■ PROBLEM REQUIREMENTS
Copy out each line exactly; pictures stay out of the copy.

((

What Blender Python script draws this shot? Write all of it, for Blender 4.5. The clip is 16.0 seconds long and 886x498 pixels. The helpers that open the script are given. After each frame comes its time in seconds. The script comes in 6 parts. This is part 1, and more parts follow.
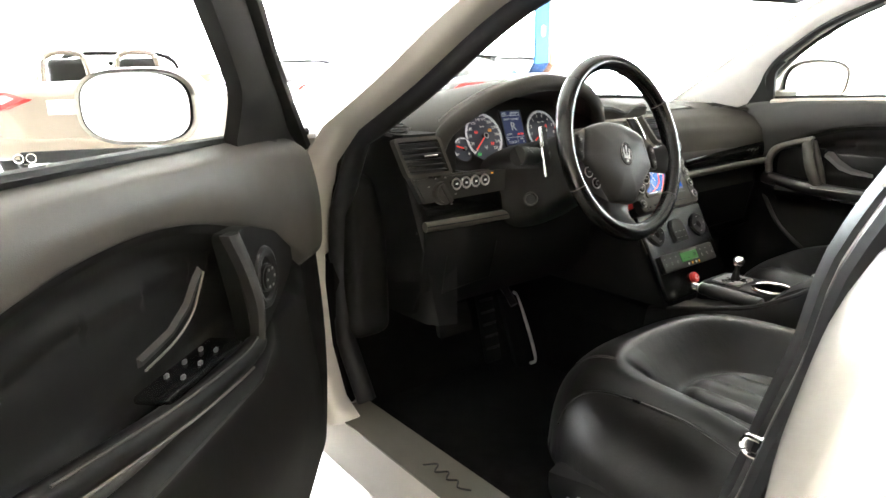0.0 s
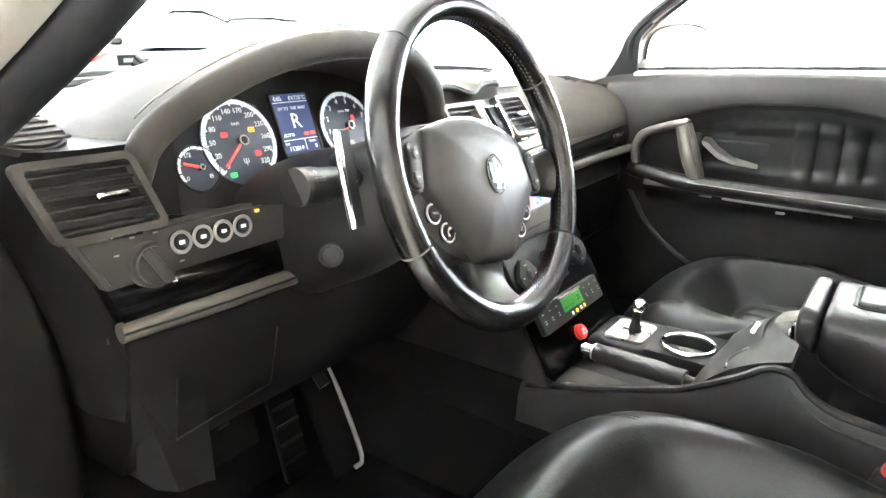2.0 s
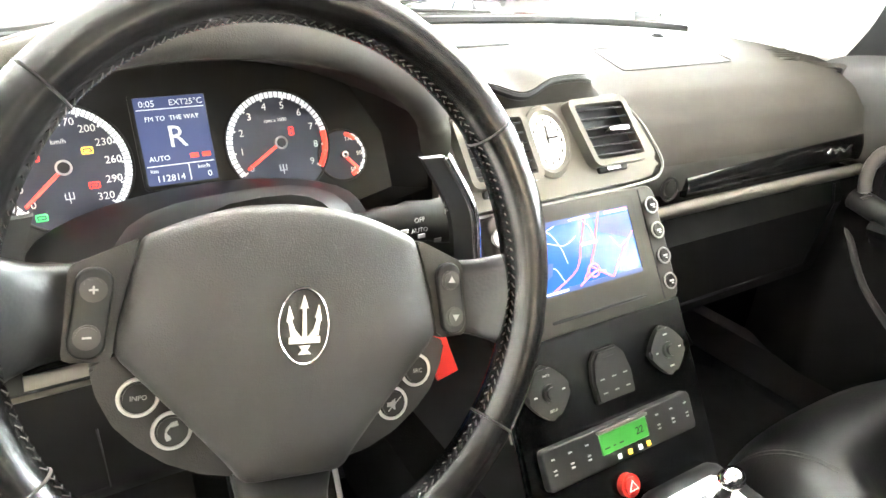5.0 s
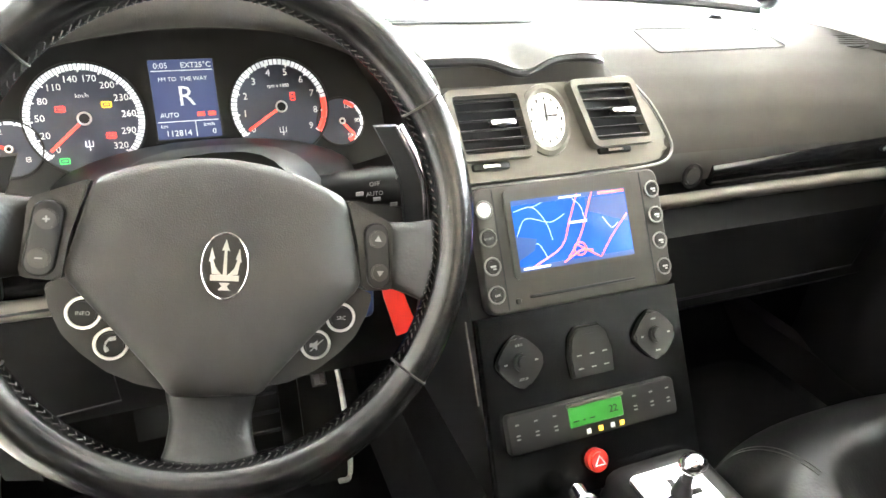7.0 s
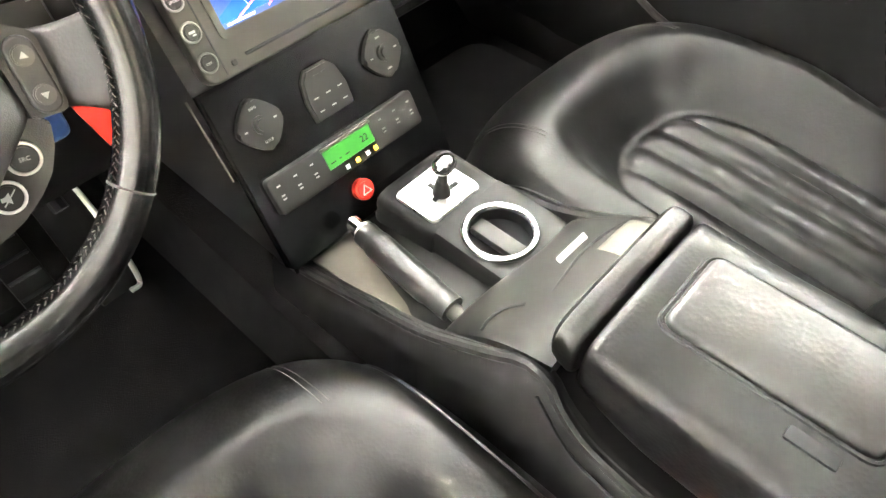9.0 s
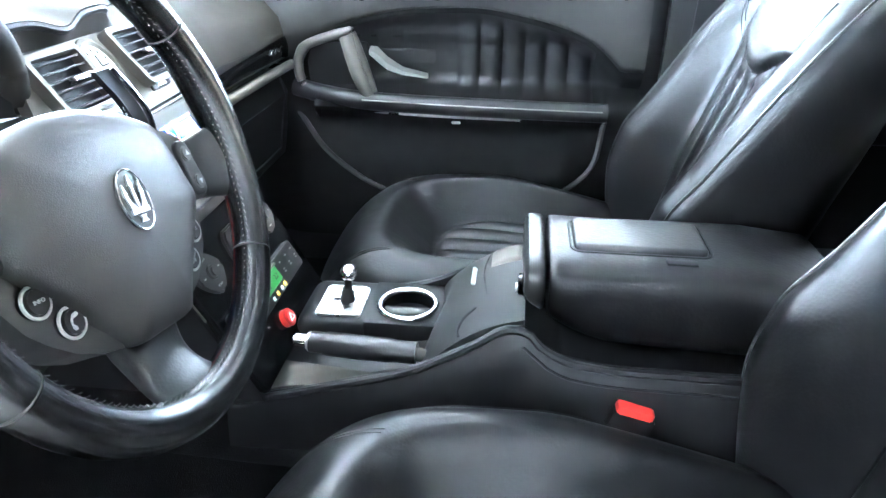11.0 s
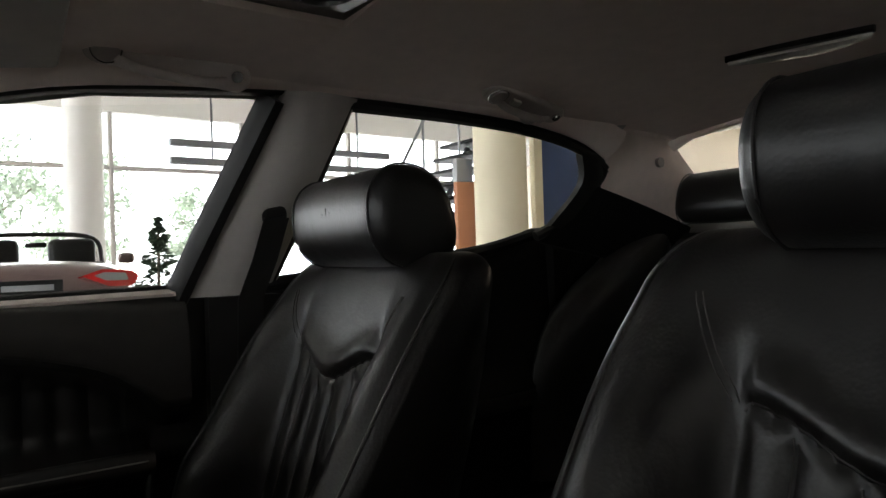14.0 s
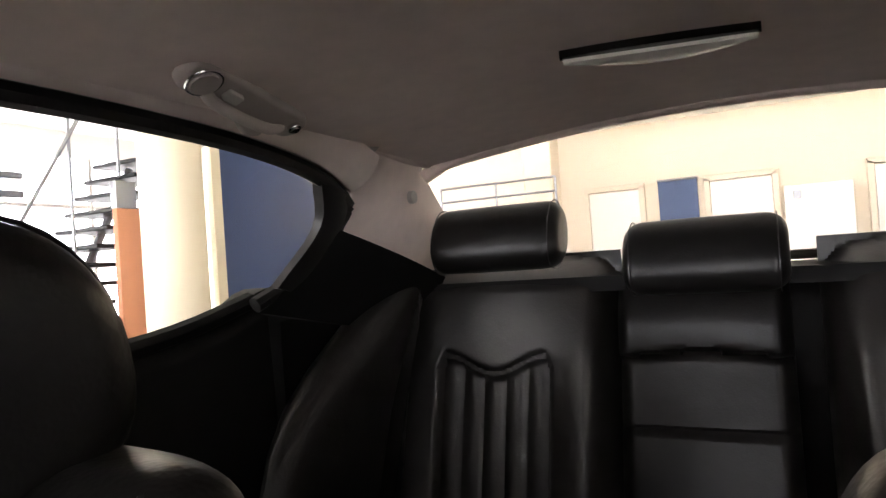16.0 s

))

■ FULL SOLUTION
What Blender Python script draws this shot? Write all of it, for Blender 4.5. The clip is 16.0 seconds long and 886x498 pixels. The helpers that open the script are given. After each frame comes its time in seconds. The script comes in 6 parts. This is part 1, and more parts follow.
0.0 s
2.0 s
5.0 s
7.0 s
9.0 s
11.0 s
14.0 s
16.0 s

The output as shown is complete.